ERG chairman Mark Francois

Mr Francois said the Sunak deal was “rushed and over-sold” and said: “The fact that the DUP has come out very firmly against it means that the deal has not gone far enough.”

The Stormont brake would allow a minority of politicians at the Northern Ireland Assembly to flag concerns about new EU laws in Northern Ireland, a move that could see the UK government veto their introduction.

While the vote on the Stormont brake is only one part of the PM’s agreement with Brussels, it is being read by No 10 as parliament having its say over the entire pact.

NI minister Steve Baker called Johnson ‘pound shop Farage’

In a statement, Mr Johnson claimed Mr Sunak’s arrangements would mean either that Northern Ireland “remained captured by the EU legal order” or the whole of the UK was unable to diverge and take advantage of Brexit. “That is not acceptable,” he said.

Ms Truss is understood to believe the new pact does not “satisfactorily resolve the issues” and “almost fatally impinges” on the UK’s ability to diverge EU regulations.

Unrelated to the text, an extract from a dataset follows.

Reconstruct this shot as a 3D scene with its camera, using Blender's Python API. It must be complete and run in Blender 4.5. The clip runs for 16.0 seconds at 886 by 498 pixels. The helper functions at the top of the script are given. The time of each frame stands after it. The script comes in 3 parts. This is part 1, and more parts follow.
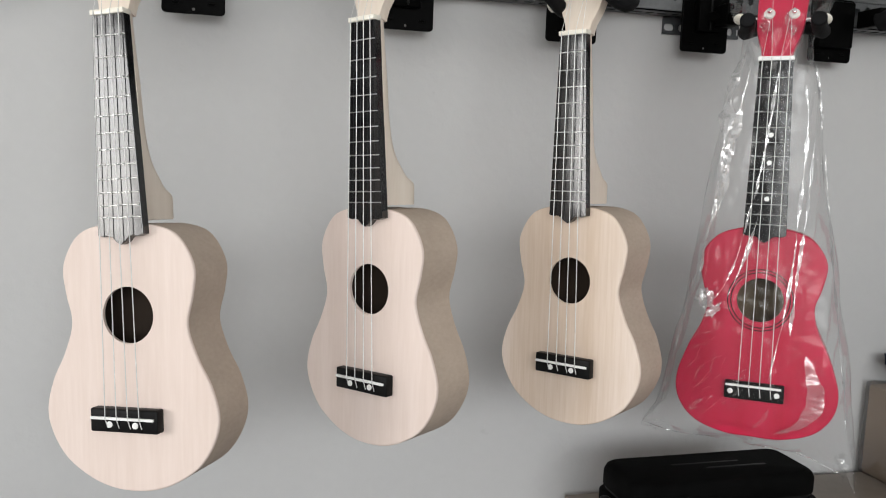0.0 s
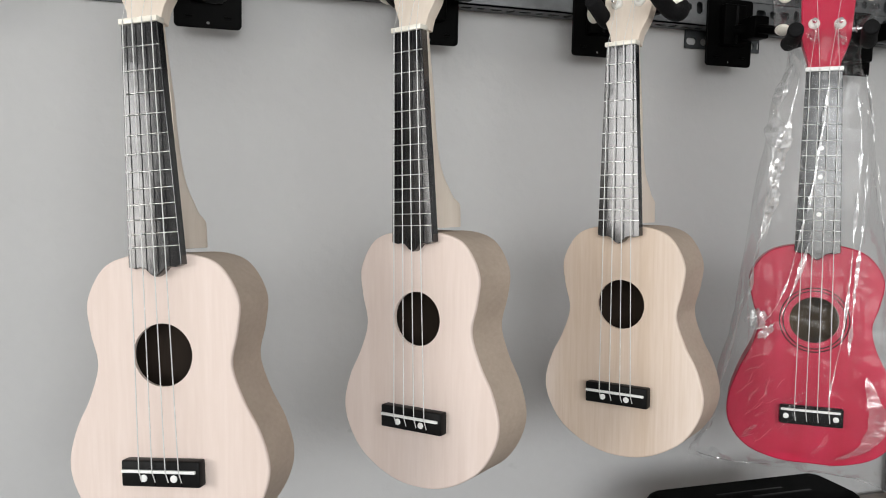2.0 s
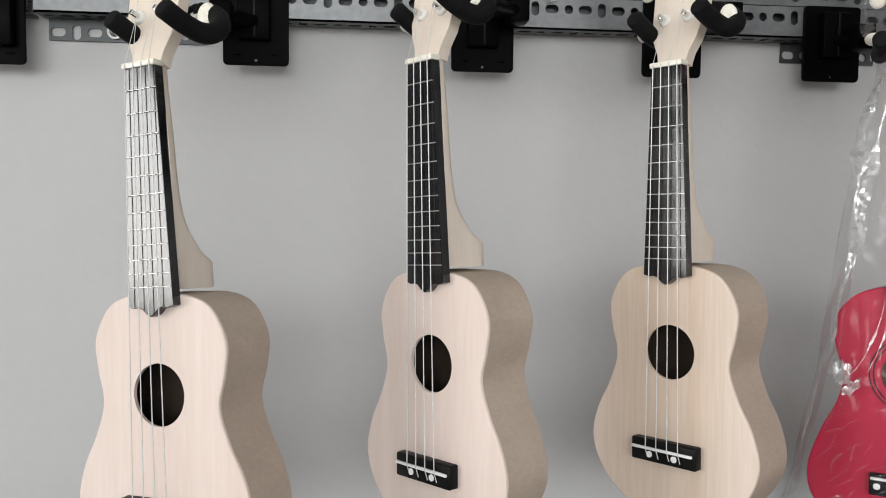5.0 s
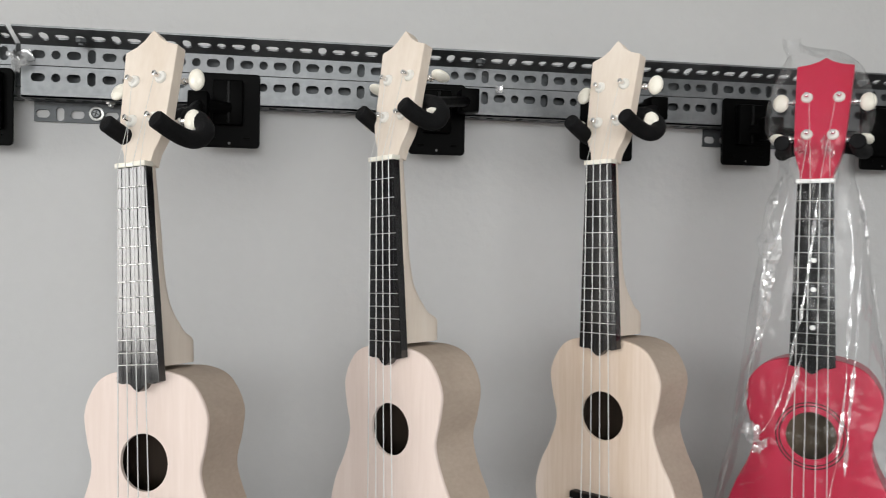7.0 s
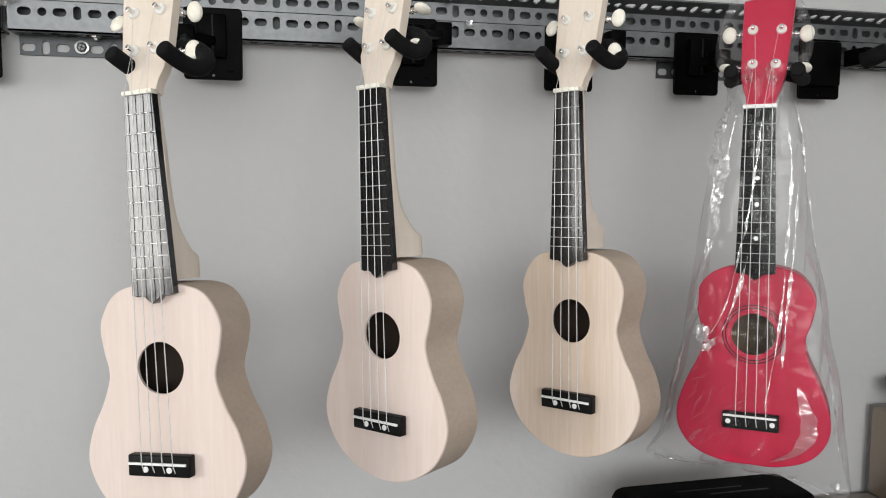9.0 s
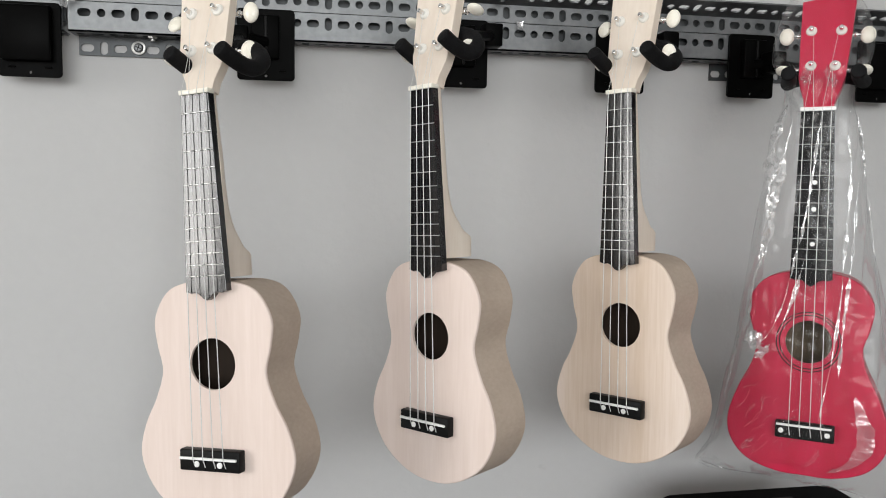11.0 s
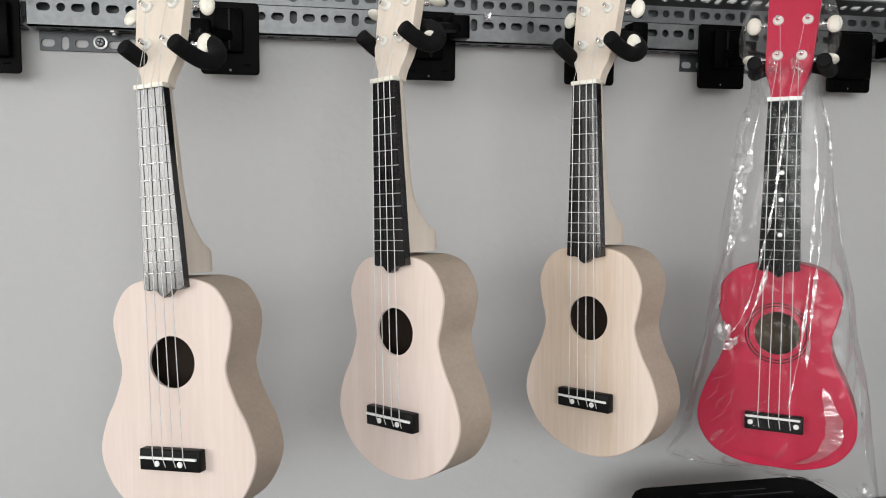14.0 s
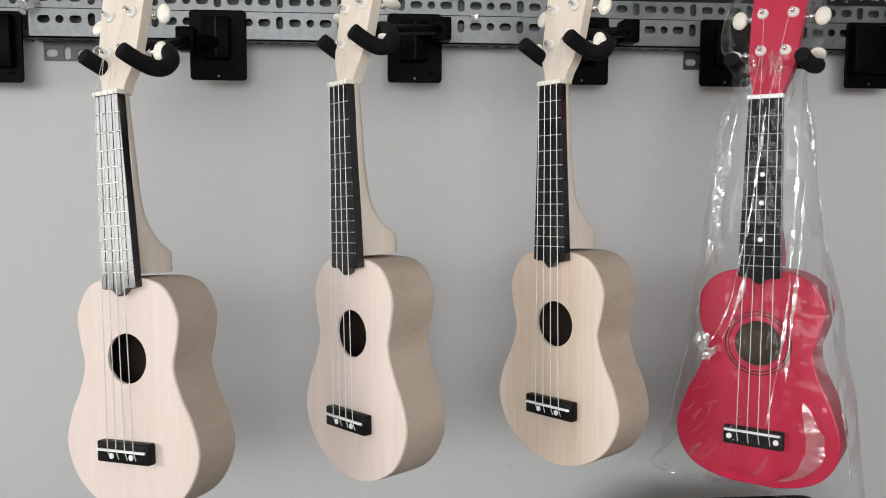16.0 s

Urging Tory rebels and DUP to accept the deal is a decent compromise, Northern Ireland secretary Chris Heaton-Harris described the Stormont brake as a “robust change that gives the UK a veto over dynamic alignment with EU rules”.

Mr Francois insisted that the Stormont brake was not a “veto” but a “route to arbitration” with the EU of there is a disagreement over goods rules.

Mr Heaton-Harris – his former ally in the ERG – replied: “One, it is a veto. Two, it is a route to arbitration. And three, it removes any element of the ECJ (European Court of Justice) being relevant in this decision. So I think we have actually delivered on some of the things that he and I have campaigned on over the years.”